As another objection to our hypothesis, it has been suggested that the pagan nations of antiquity may have learned the practice of tithe-paying from the Jews. But can this suggestion be supported by one tittle of evidence? Can a single passage be adduced from any Greek or Roman classic to confirm such an idea? Is there the remotest reason to suppose that the Greeks before the Trojan war, or the Romans in the days of Romulus, knew anything about the Jews, or, even if they did, that they thought of them otherwise than with contempt?

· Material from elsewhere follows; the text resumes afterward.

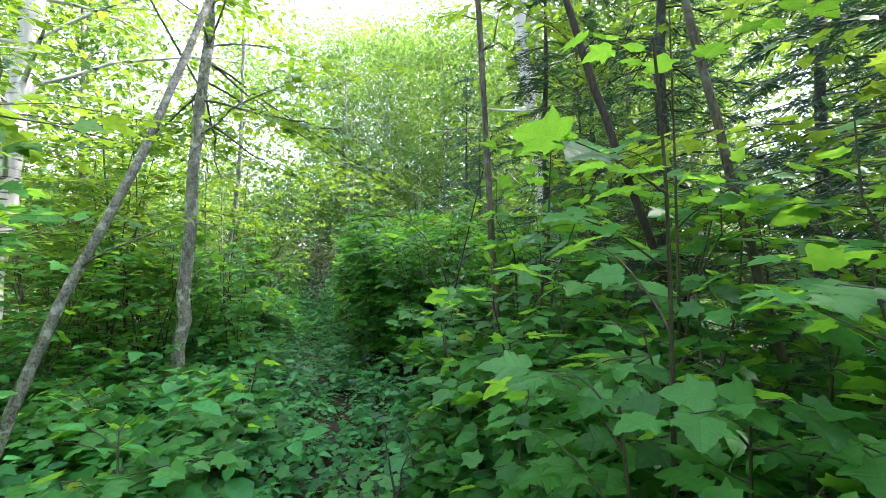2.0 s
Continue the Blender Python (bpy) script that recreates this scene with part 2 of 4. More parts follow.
BLADE = (np.array([(-0.07, 0, 0), (0.07, 0, 0), (0, 1, -0.12)], float), np.array([(0, 1, 2)], int))


def leaves(template, pos, axis, normal, size):
    """Many leaves: each at pos, growing along axis, facing normal."""
    co, tri = template
    pos, axis, normal = np.asarray(pos, float), unit(np.asarray(axis, float)), np.asarray(normal, float)
    side = unit(np.cross(axis, normal))
    up = np.cross(side, axis)
    size = np.asarray(size, float).reshape(-1, 1, 1)
    v = (co[None, :, 0, None] * side[:, None] + co[None, :, 1, None] * axis[:, None] + co[None, :, 2, None] * up[:, None]) * size + pos[:, None]
    f = tri[None] + (np.arange(len(pos)) * len(co))[:, None, None]
    return v.reshape(-1, 3), f.reshape(-1, 3)


def join(*geos):
    vs, fs, n = [], [], 0
    for v, f in geos:
        if len(v):
            vs.append(v)
            fs.append(np.asarray(f) + n)
            n += len(v)
    return np.concatenate(vs), np.concatenate(fs)


def tube(points, radii, sides=5, rough=0.0, rng=None):
    """A tapered, round stem through points, in triangles."""
    p = np.asarray(points, float)
    r = np.asarray(radii, float)
    d = unit(np.gradient(p, axis=0))
    ref = np.where(np.abs(d[:, :1]) < 0.9, np.array([[1.0, 0, 0]]), np.array([[0, 1.0, 0]]))
    u = unit(np.cross(d, ref))
    w = np.cross(d, u)
    ang = np.linspace(0, 2 * np.pi, sides, endpoint=False)
    rr = np.repeat(r[:, None], sides, 1)
    if rough and rng is not None:
        rr = rr * (1 + rng.normal(0, rough, rr.shape))
    v = p[:, None] + rr[..., None] * (np.cos(ang)[None, :, None] * u[:, None] + np.sin(ang)[None, :, None] * w[:, None])
    n = len(p)
    i = np.arange(n - 1)[:, None] * sides
    j = np.arange(sides)[None]
    k = (j + 1) % sides
    q = np.stack([i + j, i + k, i + sides + k, i + sides + j], -1).reshape(-1, 4)
    f = np.concatenate([q[:, [0, 1, 2]], q[:, [0, 2, 3]]])
    return v.reshape(-1, 3), f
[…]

Nor does the suggestion much help us that the Phoenicians of Tyre might have learned tithe-giving from Abram before they colonized Carthage, because it has been all but demonstrated that tithes were paid in Babylonia before Abram was born, so that for the origin of the practice we are sent further back, seemingly, than 2000 B.C.

In face, there, of the overwhelming probability that a tenth was the proportion of increase originally required by God from man, I, for one, prefer to believe that sacrifice and tithe-paying existed and continued from the beginning, and, as men dispersed, were taken throughout the ancient world.

How far the practice afterwards became modified among pagan nations it is not my purpose to inquire here, but rather to follow up tithe-paying as brought out of Babylonia by Abram, as observed by his grandson Jacob, and afterwards adopted amongst Jacob's descendants, the children of Israel.